Mohon tunggu...
Giri Lumakto
Giri Lumakto Mohon Tunggu... Guru - Pegiat Literasi Digital

Digital Ethicist | Pemerhati Pendidikan Literasi Digital, Teknologi, dan Budaya | Curriculum Developer for Tular Nalar from Google.org | K'ers of The Year 2018 | LPDP 2016 | STA Australia Awards 2019 | LinkedIn: girilumakto | Twitter: @lumaktonian | email: lumakto.giri@gmail.com

Selanjutnya

Tutup

Sosbud Artikel Utama

Media Sosial, Sebagai Portfolio Atau Panggung?

21 Januari 2023   00:40 Diperbarui: 21 Januari 2023   09:05 436
+
Laporkan Konten
Laporkan Akun
Kompasiana adalah platform blog.
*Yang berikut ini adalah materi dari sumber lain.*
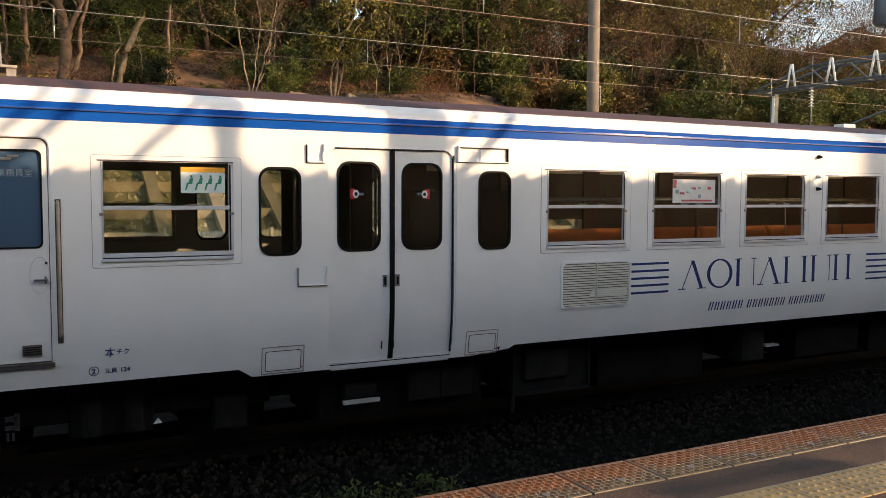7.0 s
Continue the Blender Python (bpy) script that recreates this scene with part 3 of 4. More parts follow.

Konten ini menjadi tanggung jawab bloger dan tidak mewakili pandangan redaksi Kompas.
Lihat foto
Bagikan ide kreativitasmu dalam bentuk konten di Kompasiana | Sumber gambar: Freepik

Sampai tahun 2022, ada 4,7 miliar orang memiliki media sosial. Pertumbuhan pengguna medsos dari tahun sebelumnya mencapai 190 juta. Dengan hitungan lain, ada 6 pengguna medsos baru setiap detik secara global. Di Indonesia, masih dari laporan Hootsuite, mencapai 191 juta pengguna medsos. Baik secara global atau Indonesia, pengguna medsos masih terus tumbuh.

Tantangannya pun muncul untuk diri kita secara personal. Tantangan untuk memilih atau memprioritas opsi berikut. Apakah medsos dijadikan portfolio atau panggung?

Ada fakta yang tidak perlu kita ketahui bahwa medsos telah menjadi gambaran sosial. Gambaran ini mewakili hubungan antara pengguna (users), organisasi, dan aktivitas sosial mereka. Secara sistem medsos itu sendiri, users, organisasi, agensi, dll., merupakan node (titik) jejaring.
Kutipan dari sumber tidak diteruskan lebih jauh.